Venezuela now awaits the arrival of a Russian naval fleet to conduct exercises in neutral Caribbean and Atlantic waters. Earlier this month, two Russian T-160 bombers carried out trainings with Venezuela in neutral airspace over the Atlantic.

Indicating Russia's increased interest in Latin America as a whole, Putin said Thursday that "Latin America is becoming a noticeable link in the whole chain of the emerging multipolar world."

France

On Friday, President Chávez met with French President Nicolás Sarkozy to prepare the groundwork for an upcoming meeting of a mixed commission of the French and Venezuelan governments and of private business officials scheduled for next month.

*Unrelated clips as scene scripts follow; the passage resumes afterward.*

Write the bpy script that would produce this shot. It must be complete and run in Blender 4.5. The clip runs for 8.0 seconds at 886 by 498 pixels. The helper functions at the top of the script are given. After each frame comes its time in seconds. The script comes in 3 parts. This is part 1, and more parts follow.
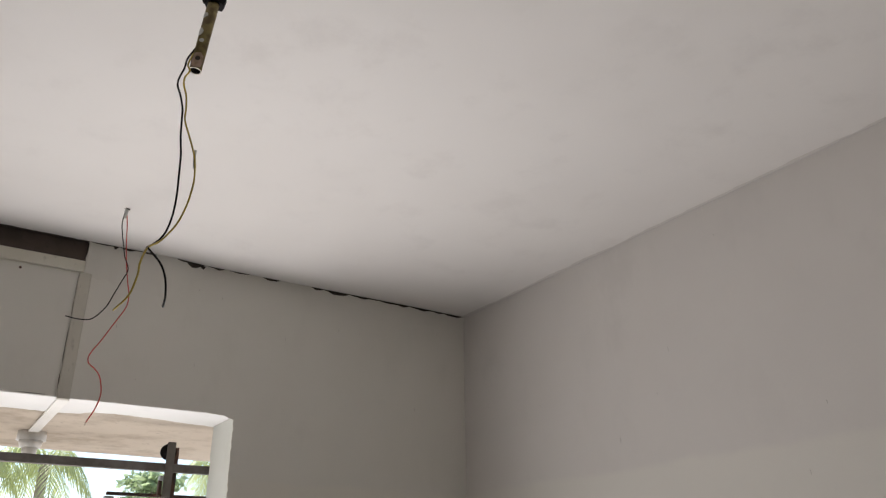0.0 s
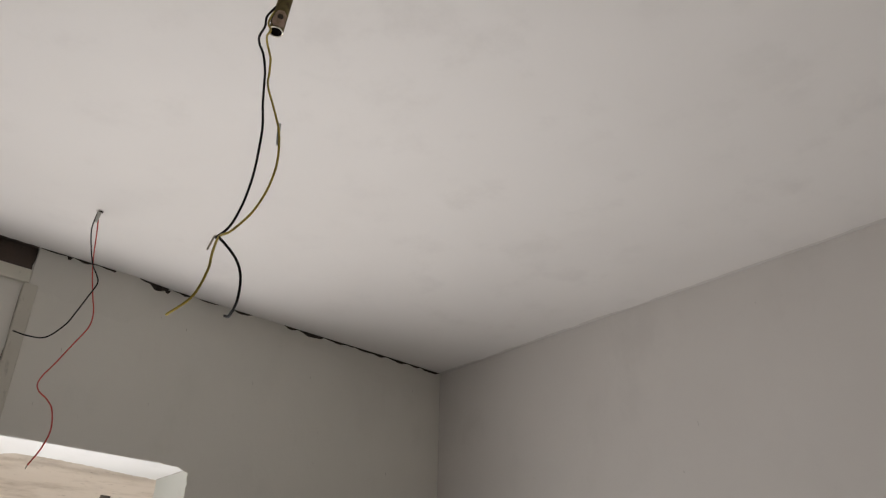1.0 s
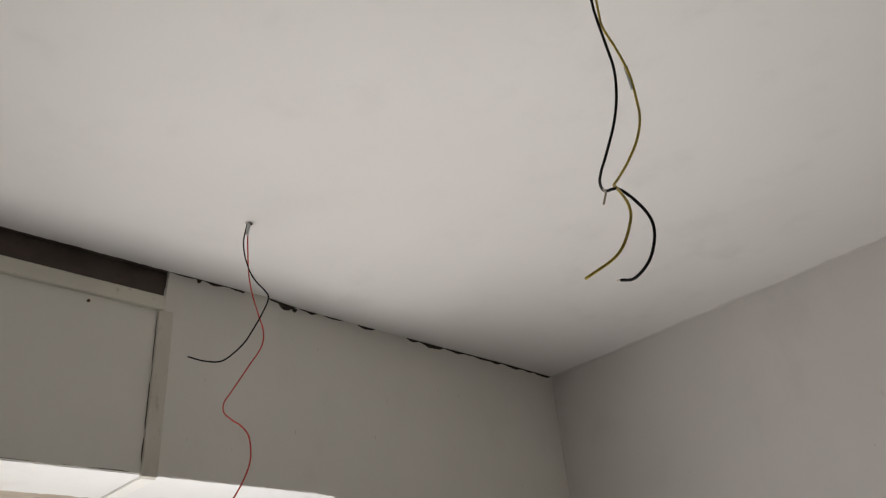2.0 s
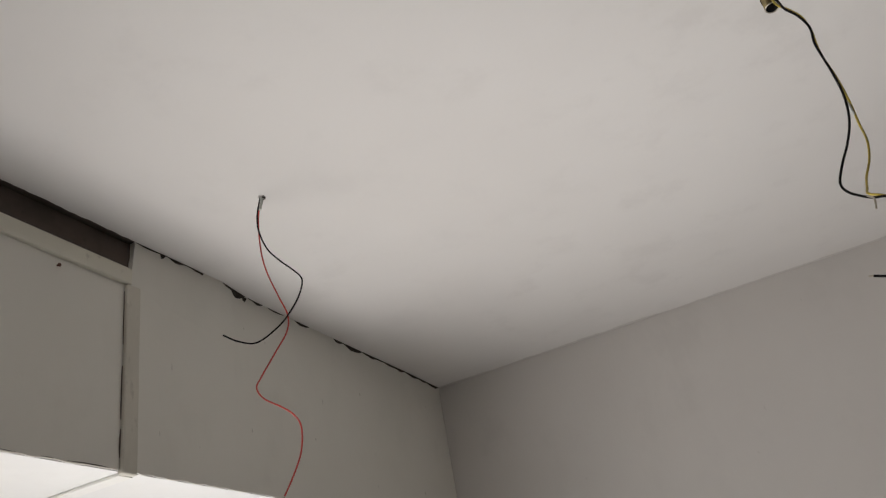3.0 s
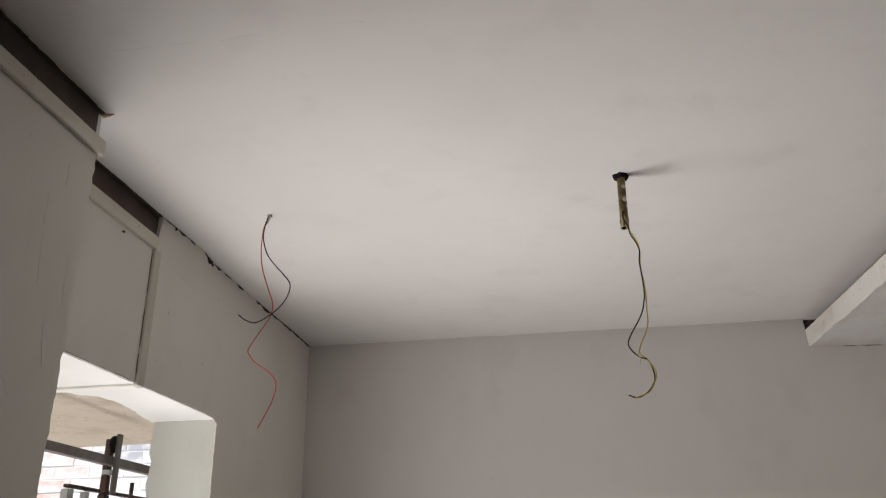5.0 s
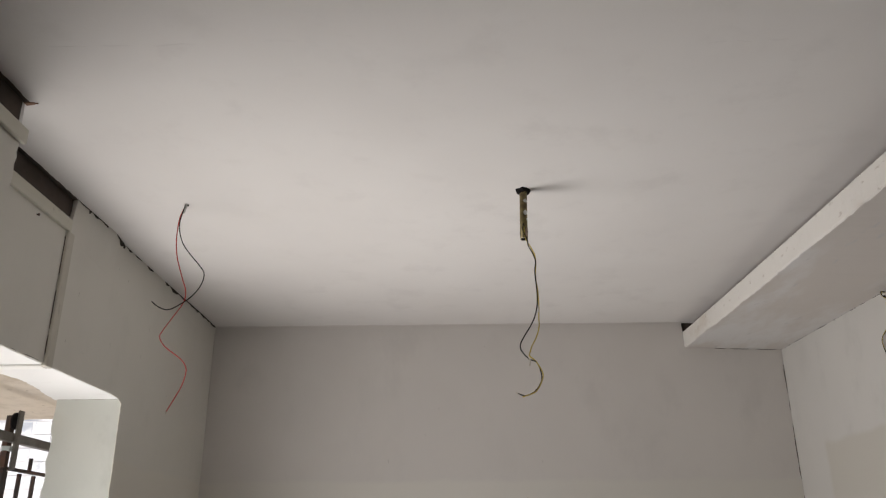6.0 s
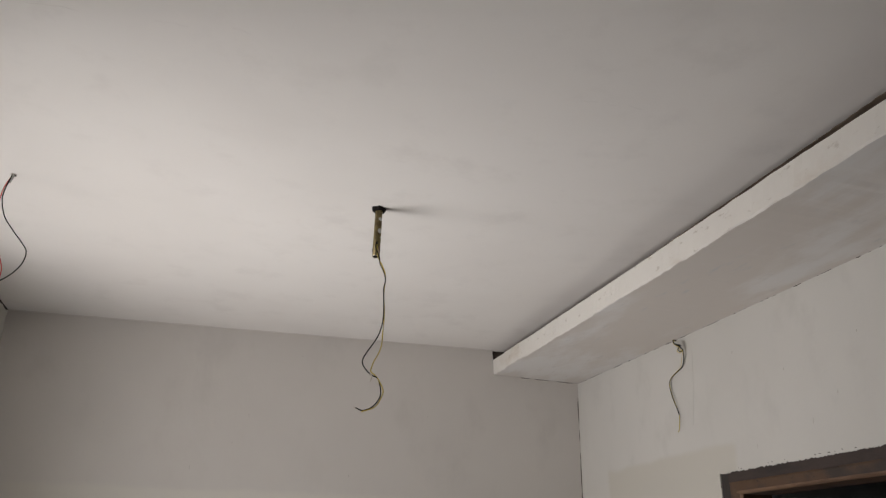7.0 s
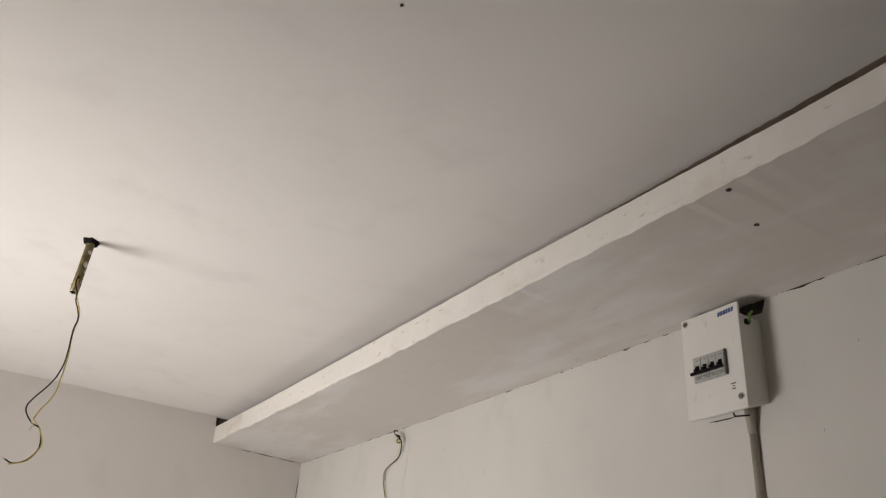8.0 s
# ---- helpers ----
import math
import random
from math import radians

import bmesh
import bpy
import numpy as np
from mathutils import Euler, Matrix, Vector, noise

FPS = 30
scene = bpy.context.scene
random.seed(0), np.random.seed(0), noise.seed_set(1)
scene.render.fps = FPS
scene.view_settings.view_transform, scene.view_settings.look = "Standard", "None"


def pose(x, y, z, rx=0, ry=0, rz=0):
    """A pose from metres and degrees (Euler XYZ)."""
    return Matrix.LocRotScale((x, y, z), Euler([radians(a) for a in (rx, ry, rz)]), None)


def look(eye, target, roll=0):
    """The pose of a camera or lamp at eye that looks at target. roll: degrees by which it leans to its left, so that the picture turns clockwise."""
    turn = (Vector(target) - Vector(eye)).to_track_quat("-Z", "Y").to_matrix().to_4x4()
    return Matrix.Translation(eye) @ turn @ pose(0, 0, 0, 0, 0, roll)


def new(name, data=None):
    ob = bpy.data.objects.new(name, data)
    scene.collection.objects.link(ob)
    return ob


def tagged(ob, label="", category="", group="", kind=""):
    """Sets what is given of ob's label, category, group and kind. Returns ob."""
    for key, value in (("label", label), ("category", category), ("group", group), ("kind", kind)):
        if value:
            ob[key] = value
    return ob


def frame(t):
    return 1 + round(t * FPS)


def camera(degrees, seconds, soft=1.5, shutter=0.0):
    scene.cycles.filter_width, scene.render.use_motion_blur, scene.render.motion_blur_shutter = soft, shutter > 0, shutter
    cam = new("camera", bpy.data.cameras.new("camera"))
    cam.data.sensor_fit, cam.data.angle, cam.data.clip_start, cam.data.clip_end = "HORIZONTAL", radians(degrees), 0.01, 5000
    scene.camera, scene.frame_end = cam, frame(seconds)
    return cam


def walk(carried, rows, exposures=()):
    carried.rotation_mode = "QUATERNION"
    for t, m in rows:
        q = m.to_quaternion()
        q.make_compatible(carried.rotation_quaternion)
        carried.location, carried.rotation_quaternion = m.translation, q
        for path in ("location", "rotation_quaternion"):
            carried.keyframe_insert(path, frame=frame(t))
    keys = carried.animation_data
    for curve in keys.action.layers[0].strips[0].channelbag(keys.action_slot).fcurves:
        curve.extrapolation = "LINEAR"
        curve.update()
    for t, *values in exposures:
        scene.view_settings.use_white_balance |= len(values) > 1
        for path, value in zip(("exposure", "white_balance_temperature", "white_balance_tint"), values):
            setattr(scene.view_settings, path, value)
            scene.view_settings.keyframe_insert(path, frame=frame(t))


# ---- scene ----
cam = camera(58.4, 8.0, 1.25)
PATH = [
    (0, (2.247, 0.101, 1.758), (0.702, 1.103, 2.54), -0.3),
    (0.3, (2.118, 0.099, 1.749), (0.587, 1.098, 2.561), 2.01),
    (0.5, (2.035, 0.075, 1.757), (0.55, 1.1, 2.619), 3.1),
    (0.8, (1.936, 0.029, 1.795), (0.557, 1.167, 2.691), 2.46),
    (1, (1.887, 0.003, 1.797), (0.551, 1.164, 2.728), 1.5),
    (1.2, (1.817, -0.052, 1.804), (0.507, 1.077, 2.808), 2.01),
    (1.3, (1.785, -0.082, 1.799), (0.485, 1.028, 2.837), 2.11),
    (1.5, (1.699, -0.129, 1.806), (0.4, 0.967, 2.86), 1.5),
    (1.8, (1.574, -0.19, 1.811), (0.305, 0.985, 2.816), -3.69),
    (2, (1.502, -0.239, 1.798), (0.252, 0.975, 2.78), -5.1),
    (2.2, (1.414, -0.309, 1.767), (0.25, 1.003, 2.727), -6.7),
    (3.3, (0.925, -0.64, 1.831), (0.403, 1.035, 2.792), -10.32),
    (3.5, (0.883, -0.678, 1.816), (0.448, 1.016, 2.786), -9.6),
    (3.8, (0.847, -0.817, 1.808), (0.579, 0.928, 2.749), -9.72),
    (4, (0.848, -0.966, 1.772), (0.649, 0.84, 2.607), -6.2),
    (4.2, (0.859, -1.12, 1.791), (0.649, 0.702, 2.587), -5.2),
    (5.3, (1.029, -1.394, 1.774), (0.763, 0.447, 2.509), 0.1),
    (5.5, (1.034, -1.438, 1.782), (0.783, 0.416, 2.489), 0.2),
    (5.7, (1.033, -1.468, 1.783), (0.825, 0.39, 2.495), 0.22),
    (6, (1, -1.49, 1.788), (0.962, 0.379, 2.498), -0.3),
    (6.3, (0.927, -1.507, 1.789), (1.046, 0.358, 2.501), -0.56),
    (6.5, (0.91, -1.506, 1.781), (1.145, 0.346, 2.5), -0.2),
    (6.8, (0.871, -1.51, 1.788), (1.273, 0.311, 2.511), 0.57),
    (7, (0.863, -1.508, 1.782), (1.325, 0.289, 2.527), 1),
    (7.2, (0.854, -1.513, 1.79), (1.357, 0.275, 2.533), 1.23),
    (7.5, (0.903, -1.521, 1.787), (1.536, 0.207, 2.572), 1.2),
    (7.7, (0.952, -1.529, 1.796), (1.68, 0.119, 2.664), 2.9),
    (7.8, (0.975, -1.528, 1.803), (1.769, 0.072, 2.705), 3.3),
    (8, (1.035, -1.515, 1.805), (1.928, 0.007, 2.745), 4.5),
]
walk(cam, [(t, look(eye, target, roll)) for t, eye, target, roll in PATH],
     [(0.0, 0.94, 6330, 11), (0.7, 0.90, 6380, 10), (1.5, 0.74, 6380, 10), (2.2, 0.77, 6360, 9), (3.5, 0.76, 6330, 9), (4.2, 0.82, 6350, 9), (5.3, 0.88, 6400, 10), (6.5, 0.91, 6400, 10), (7.1, 0.96, 6400, 10), (7.5, 1.01, 6450, 10), (8.0, 1.46, 6650, 10)])

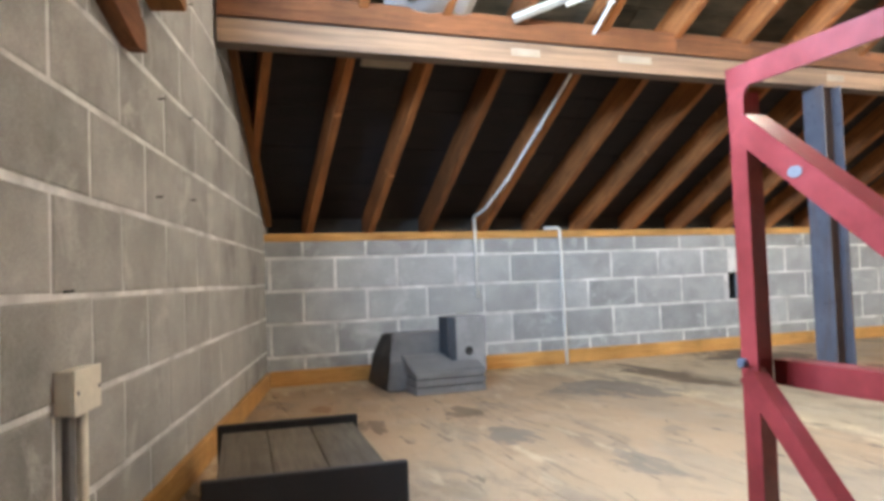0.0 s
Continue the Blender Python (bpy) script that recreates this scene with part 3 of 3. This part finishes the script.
# ---- lamps ----
def strip_light(p0, p1, lit, label, up=(0, 0, 1), glow=None):
    """Fluorescent batten hung under the timbers: body, end caps, tube."""
    m = along(p0, p1, up)
    length = (Vector(p1) - Vector(p0)).length
    ob = new("strip_light")
    ob.matrix_world = m
    tagged(ob, label, "strip light", "strip lights")
    h = length / 2
    part("body", box(-h, h, -0.045, 0.045, 0.0, 0.055, 0.006), M_WHITE, ob)
    for s in (-1, 1):
        part("end_cap", box(s * h - 0.022, s * h + 0.022, -0.036, 0.036, -0.055, 0.057, 0.006), M_WHITE, ob)
    bm = tube([(-h + 0.02, 0, -0.028), (h - 0.02, 0, -0.028)], 0.020, sides=14)
    part("tube", bm, glow or M_GLOW, ob)
    return ob


ZT = Z_COLLAR - 0.06
strip_light((3.08, 4.1, ZT), (3.09, 5.72, ZT), True, "lit white fluorescent strip light under the collar ties")
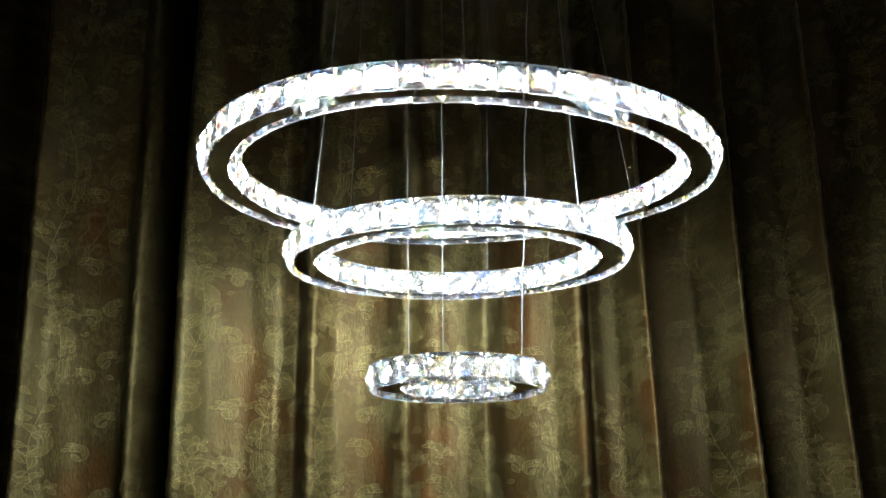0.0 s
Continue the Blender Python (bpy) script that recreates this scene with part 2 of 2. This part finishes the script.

Following the visit, Chávez said international cooperation is the solution to the world financial crisis, not "issuing more paper money that keeps losing value" referring to U.S. President George W. Bush's proposal of a $700 billion bailout of failed financial firms in the United States.

"The United States has not known how to act responsibly around the planet, having this power in its hands, the hegemony of the dollar," he told the press.

According to the Venezuelan Ambassador to France, Jesús Arnaldo Pérez, France and Venezuela have an "excellent dialogue of mutual respect" and France is a strategic "a source of science and technology" for Venezuela.

Currently, PDVSA and the French oil company Total have signed contracts to jointly exploit Venezuelan oil, and the French company Alstom, which has operated in Venezuela for three decades, has shown interest in renovating Caracas's subway system, according to Venezuelan news reports.  

Portugal

Friday evening, President Chávez met with Portuguese Prime Minister José Socrates to sign cooperation accords in the areas of housing, telecommunications, and energy.

According to current plans, Portugal will export one million low-cost laptop computers to Venezuela in early 2009 to boost Venezuelan public education programs. Technology transfer, including the construction of a computer factory in Venezuela, has also been discussed.

The two countries also agreed to construct 50,000 homes, either prefabricated in Portual or assemblied
in Venezuela.

Venezuelan Ambassador to Portugal, Lucas Rincón, said Friday that Venezuela seeks assistance from a Portuguese energy firm to improve Venezuela's electricity sector, which was nationalized in 2007 and has been struggling to satisfy rapidly growing demand.